Thanks a lot for your help,

Best wishes,

Sophie.

# Read the raw data (CEL files)

library(oligo)
(celFiles <- list.celfiles(baseDir, full.names=TRUE))
rawData <- read.celfiles(celFiles) # Gives an GeneFeatureSet, ExpressionFeatureSet

# Add the phenotype data to geneCore

tab <- exprs(geneCore)
phenoData<-read.table("phenotypeData.txt",h=T)
row.names(phenoData) <- phenoData$id
phenoData <- phenoData[colnames(tab),]
pData(geneCore)<-phenoData

# Normalise rawData using rma, target = “core”

geneCore <- rma(rawData, target = "core")
featureData(geneCore) <- getNetAffx(geneCore, "transcript")

# Transcript level differential expression (2x2 factorial design)

library(limma)
TS <- paste(phenoData$Strain, phenoData$Tissue, sep=".")
TS <- factor(TS,)
design <- model.matrix(~0+TS)
colnames(design) <- levels(TS)
fitGeneCore <- lmFit(geneCore, design)

cont.matrix <- makeContrasts(SvsC2inLV=S.LV-C2.LV,SvsC2inEF=S.EF-C2.EF,Diff=(S.EF-C2.EF)-(S.LV-C2.LV),levels=design)
fitGeneCore <- contrasts.fit(fitGeneCore, cont.matrix)
fitGeneCore <- eBayes(fitGeneCore)
fit2<-fitGeneCore

geneNames<-unlist(lapply(fit2$genes$geneassignment, function(x) if(!is.na(x)) {return(strsplit(strsplit(x, " // ")[[1]][2]," /// ")[[1]][1])}else{return("NA")}))
entrezNames<-as.character(sapply(sapply(sapply(lapply(fit2$genes$geneassignment, function(x) if(!is.na(x)) {strsplit(x, " // ")}else{return(list(list("NA","NA","NA","NA","NA")))}),"[[",1),"[[",5), function(x) gsub(" /// .+","",x)))

topTable(fit2,coef=1,adjust.method="BH",number=Inf,genelist=geneNames)

# Presence / absence calls at the probeset level (remove probesets for which more than 50% of samples do not have a p-value < 0.05)

eset <- rma(rawData,target="probeset")
featureData(eset) <- getNetAffx(eset, "probeset")
dabgPS<-paCalls(rawData,"PSDABG")
ind <- apply(dabgPS, 1, function(x) sum(x<0.05) > 4)
sorted.ind<-ind[match(featureNames(eset),names(ind))] # sort ind according to probe order in eset
not_ctrls <- featureNames(eset) %in% names(sorted.ind[sorted.ind=="TRUE"])
eset.filtered <- eset[not_ctrls,]

microarray oligo gene ST pacalls • 1.3k views

ADD COMMENT • link updated 7.0 years ago by James W. MacDonald 65k • written 7.0 years ago by Sophie Marion de Proce • 0

score 3 · Answer 1 · 2017-04-28

The Gene ST arrays aren't really suited for probeset-level analysis, and as you note there isn't a way to get P/A calls at the transcript level. You could hypothetically do some things to try to figure out which probes are not compatible with the strain of rat that you are using, and then exclude them when summarizing your data. It might actually be fun to do so, if you have a warped sense of what is fun.

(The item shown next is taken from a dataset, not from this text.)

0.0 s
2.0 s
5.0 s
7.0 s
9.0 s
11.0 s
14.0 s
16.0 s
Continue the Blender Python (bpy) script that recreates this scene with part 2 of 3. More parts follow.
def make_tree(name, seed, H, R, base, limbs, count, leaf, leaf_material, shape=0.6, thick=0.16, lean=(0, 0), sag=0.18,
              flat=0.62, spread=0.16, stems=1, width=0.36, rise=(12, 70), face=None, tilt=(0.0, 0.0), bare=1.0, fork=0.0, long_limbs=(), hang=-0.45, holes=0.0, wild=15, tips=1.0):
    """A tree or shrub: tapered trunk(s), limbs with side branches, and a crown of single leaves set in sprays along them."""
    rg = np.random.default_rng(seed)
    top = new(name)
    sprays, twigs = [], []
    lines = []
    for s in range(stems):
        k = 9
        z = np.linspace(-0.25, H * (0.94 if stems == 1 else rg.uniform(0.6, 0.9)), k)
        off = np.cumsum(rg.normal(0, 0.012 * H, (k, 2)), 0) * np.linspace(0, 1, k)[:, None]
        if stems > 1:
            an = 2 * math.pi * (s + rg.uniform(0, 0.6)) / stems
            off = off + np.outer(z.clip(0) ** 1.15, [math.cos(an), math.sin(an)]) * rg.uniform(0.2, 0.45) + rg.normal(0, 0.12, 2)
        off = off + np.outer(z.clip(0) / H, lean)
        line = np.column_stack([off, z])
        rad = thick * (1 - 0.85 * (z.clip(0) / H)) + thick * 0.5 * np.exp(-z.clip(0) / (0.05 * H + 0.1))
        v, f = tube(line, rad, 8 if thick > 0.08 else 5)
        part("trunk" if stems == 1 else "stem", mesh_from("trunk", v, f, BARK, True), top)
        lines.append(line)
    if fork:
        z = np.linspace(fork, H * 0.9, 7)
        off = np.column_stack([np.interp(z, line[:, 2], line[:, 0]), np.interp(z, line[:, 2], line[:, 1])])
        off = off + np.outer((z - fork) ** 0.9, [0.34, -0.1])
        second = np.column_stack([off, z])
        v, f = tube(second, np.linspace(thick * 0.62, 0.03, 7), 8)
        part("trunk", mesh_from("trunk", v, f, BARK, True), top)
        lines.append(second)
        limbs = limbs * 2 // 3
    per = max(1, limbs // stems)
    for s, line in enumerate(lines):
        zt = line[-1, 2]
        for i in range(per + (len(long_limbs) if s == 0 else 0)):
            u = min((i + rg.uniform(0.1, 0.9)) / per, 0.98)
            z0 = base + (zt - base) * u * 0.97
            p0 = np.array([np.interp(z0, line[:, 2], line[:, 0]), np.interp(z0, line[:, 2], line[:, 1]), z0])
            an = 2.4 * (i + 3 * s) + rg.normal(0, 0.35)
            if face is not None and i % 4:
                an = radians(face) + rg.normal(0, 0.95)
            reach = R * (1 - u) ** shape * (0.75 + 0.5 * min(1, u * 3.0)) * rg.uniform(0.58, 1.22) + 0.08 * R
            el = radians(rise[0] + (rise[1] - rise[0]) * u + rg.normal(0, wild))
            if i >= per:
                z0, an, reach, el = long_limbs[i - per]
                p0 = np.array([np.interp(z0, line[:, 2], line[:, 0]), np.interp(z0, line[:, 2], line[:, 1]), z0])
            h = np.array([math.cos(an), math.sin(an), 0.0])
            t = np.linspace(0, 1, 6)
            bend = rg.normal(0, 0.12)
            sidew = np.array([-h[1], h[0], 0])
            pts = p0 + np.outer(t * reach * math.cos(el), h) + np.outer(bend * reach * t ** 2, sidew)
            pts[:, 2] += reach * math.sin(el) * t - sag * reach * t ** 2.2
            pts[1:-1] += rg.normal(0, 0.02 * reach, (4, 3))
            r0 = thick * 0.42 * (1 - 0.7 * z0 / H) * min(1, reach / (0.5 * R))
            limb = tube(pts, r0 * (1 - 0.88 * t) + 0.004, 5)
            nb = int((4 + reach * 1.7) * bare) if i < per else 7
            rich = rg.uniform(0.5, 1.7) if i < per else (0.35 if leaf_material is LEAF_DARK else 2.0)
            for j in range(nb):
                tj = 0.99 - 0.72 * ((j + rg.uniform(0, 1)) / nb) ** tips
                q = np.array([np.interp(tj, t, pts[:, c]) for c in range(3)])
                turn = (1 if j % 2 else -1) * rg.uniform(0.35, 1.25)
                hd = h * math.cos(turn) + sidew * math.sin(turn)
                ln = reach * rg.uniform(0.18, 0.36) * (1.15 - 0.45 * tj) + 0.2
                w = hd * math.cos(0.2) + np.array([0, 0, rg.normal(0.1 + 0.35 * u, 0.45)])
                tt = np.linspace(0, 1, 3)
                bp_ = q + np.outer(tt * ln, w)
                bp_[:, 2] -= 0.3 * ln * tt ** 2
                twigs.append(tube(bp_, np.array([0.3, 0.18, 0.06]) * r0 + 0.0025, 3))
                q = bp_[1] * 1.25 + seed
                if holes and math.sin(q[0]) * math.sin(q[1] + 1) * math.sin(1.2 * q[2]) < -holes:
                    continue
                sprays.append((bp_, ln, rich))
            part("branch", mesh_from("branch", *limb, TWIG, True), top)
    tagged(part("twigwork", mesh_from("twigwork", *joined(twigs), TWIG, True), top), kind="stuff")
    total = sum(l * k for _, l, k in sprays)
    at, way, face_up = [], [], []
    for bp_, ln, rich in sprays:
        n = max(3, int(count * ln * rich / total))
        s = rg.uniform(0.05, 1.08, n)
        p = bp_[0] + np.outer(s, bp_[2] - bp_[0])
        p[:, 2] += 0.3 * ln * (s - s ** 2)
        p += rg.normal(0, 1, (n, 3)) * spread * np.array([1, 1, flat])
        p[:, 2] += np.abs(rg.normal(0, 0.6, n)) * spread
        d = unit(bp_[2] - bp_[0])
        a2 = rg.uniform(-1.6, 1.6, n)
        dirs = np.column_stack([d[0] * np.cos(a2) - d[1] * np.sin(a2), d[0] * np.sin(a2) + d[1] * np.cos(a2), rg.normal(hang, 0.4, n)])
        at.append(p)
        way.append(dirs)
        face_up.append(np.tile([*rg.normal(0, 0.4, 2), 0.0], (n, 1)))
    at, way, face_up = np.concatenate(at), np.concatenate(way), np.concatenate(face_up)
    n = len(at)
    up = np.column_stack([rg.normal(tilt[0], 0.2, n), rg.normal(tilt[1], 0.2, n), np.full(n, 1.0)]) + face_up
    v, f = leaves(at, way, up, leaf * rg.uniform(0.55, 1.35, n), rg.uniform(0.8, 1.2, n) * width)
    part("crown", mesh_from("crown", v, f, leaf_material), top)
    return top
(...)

However, the RMA algorithm will control for this sort of thing, and so long as most probes in a probeset are complementary to the sequence they are intended to measure, you should be OK. Also please note that P/A calls can't distinguish between probesets that aren't complementary (and hence are not binding to transcript that exists in your sample) and probesets for which there is no transcript (where the expression level of the probeset is close to background because there isn't anything to bind to). Both will have expression levels close to background, and it isn't possible (without actually comparing the probe sequences to the strain's particular transcript sequences) to say which is happening.

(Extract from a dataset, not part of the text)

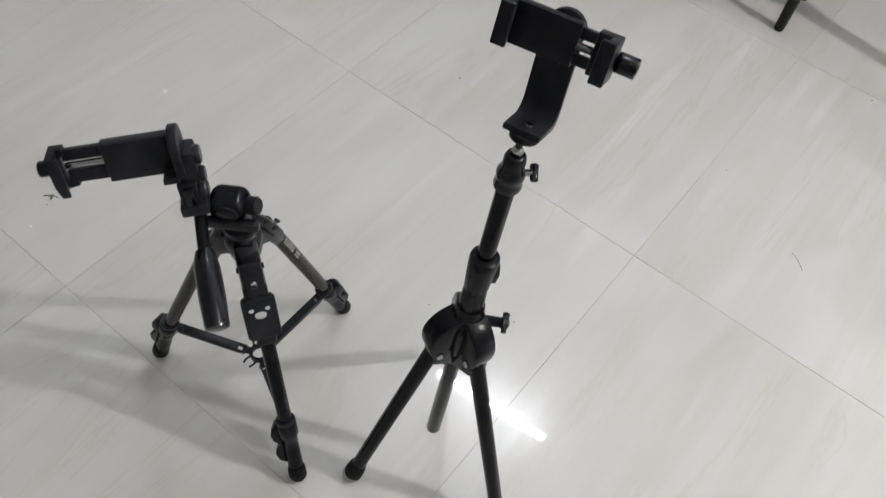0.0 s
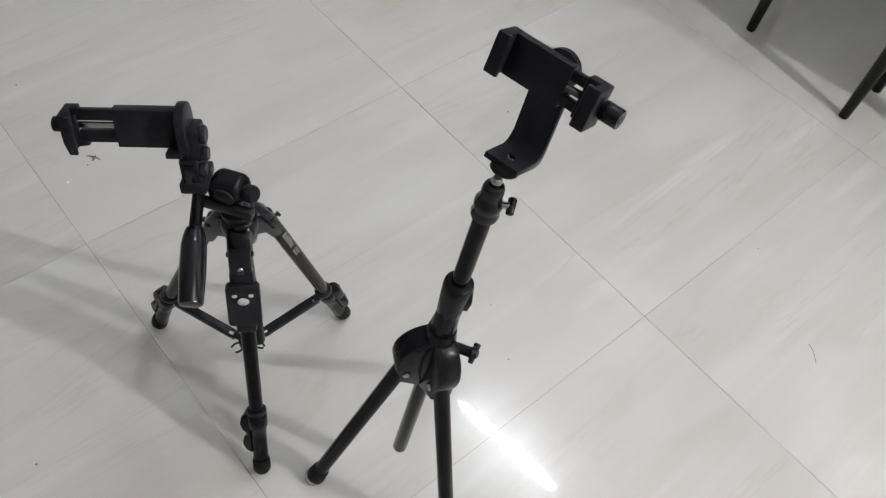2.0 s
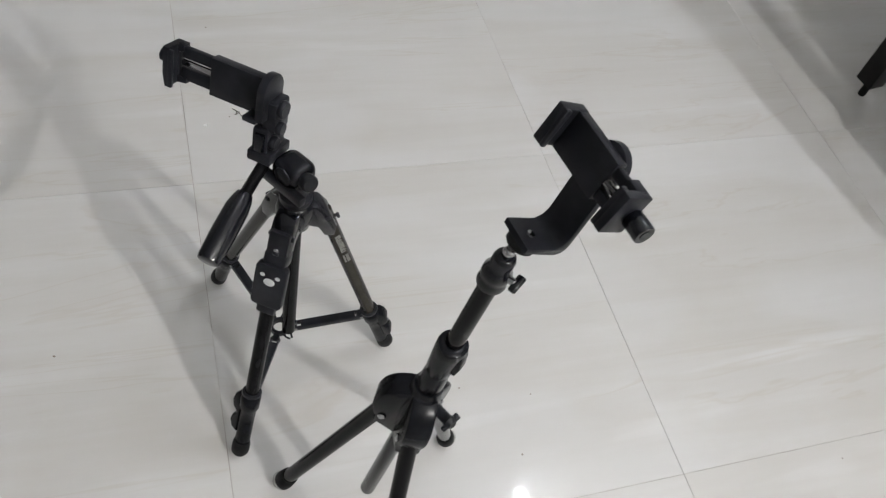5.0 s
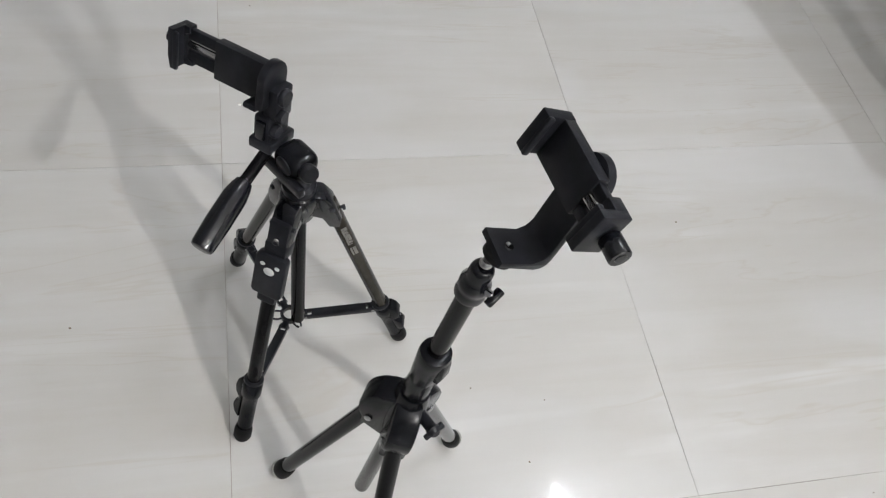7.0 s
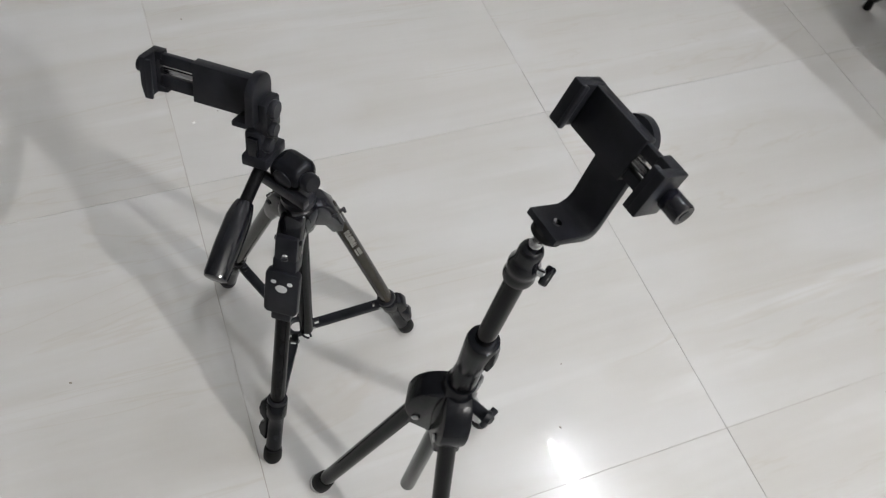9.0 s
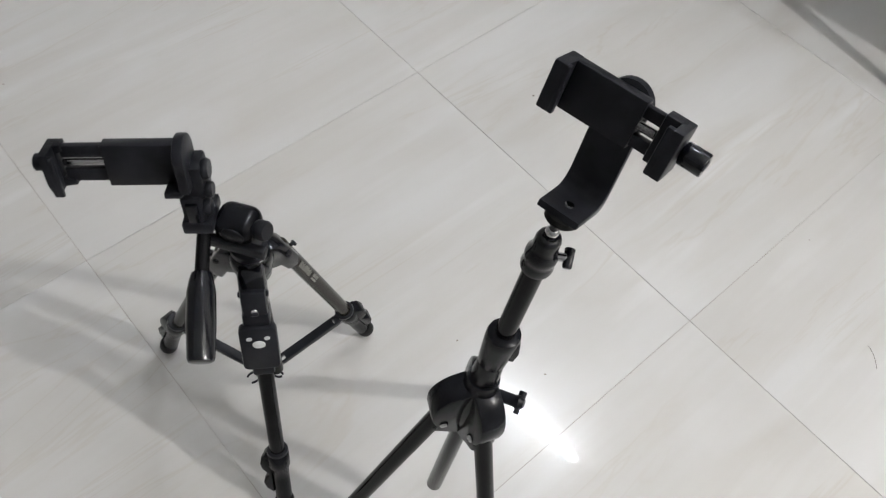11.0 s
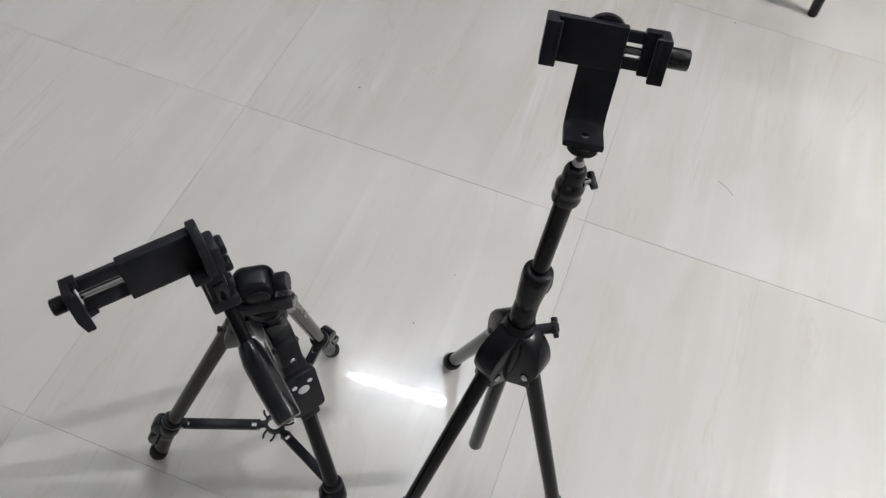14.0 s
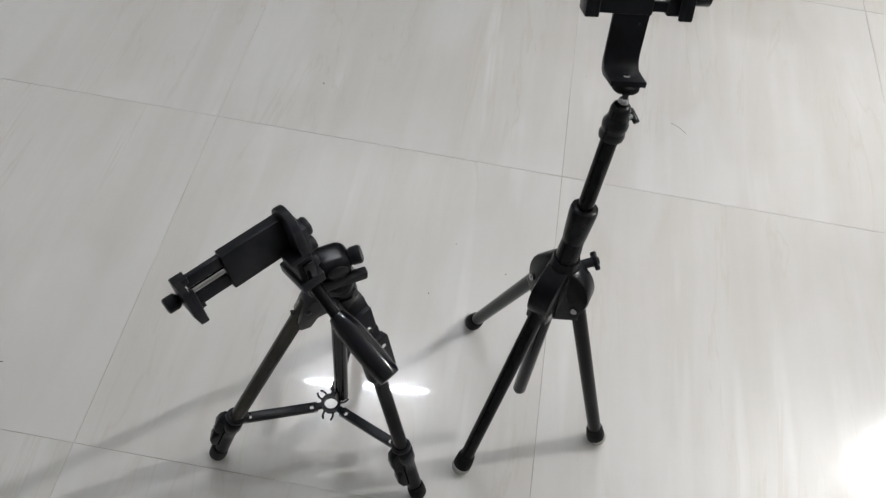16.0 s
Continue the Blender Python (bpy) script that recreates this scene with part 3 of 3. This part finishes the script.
def tall_tripod():
    hubc = pole(0.29)
    root = thing("tripod", hubc.x, hubc.y, 0, "tall black steel tripod with round hub and phone clamp", "tripod", "phone tripods")
    feet = [(0.503, 0.059), (0.487, 0.283), (0.683, 0.136)]
    m = along(POLE0, POLE1)
    bm = B()
    lathe(bm, m, [(0.0, 0.004), (0.0015, 0.0072), (0.005, 0.0085), (0.3, 0.0085)], 24)
    part("lower_post", bm, TUBE, root, "black tube end under the hub")
    # hub with three arched leg housings
    bm = B()
    mz = along(pole(0.262), pole(0.36))
    lathe(bm, mz, [(0, 0.010), (0.004, 0.0135), (0.02, 0.018), (0.05, 0.0195), (0.073, 0.0175), (0.084, 0.0155), (0.09, 0.0145)], 30)
    hub = part("hub", bm, SATIN, root, "black moulded plastic hub")
    for fx, fy in feet:
        az = math.atan2(fy - hubc.y, fx - hubc.x)
        e = Vector((math.cos(az), math.sin(az), 0))
        s = Vector((-e.y, e.x, 0))
        f = basis(e, POLE1 - POLE0, pole(0.29))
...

When analyzing data, one of the goals is to understand what assumptions you are making. There is nothing wrong with assuming that the SHR strain's transcriptome is similar enough to the Wistar strain for the Affy array to (mostly) accurately assess transcript abundance, while still acknowledging that this might not be true for some transcripts. Other people (say, reviewers) may disagree with this assumption and think you should 'do something' to ensure that is the case, but in my experience most people have only a cursory understanding of how microarrays work, so I would be sort of surprised if anybody raised that point.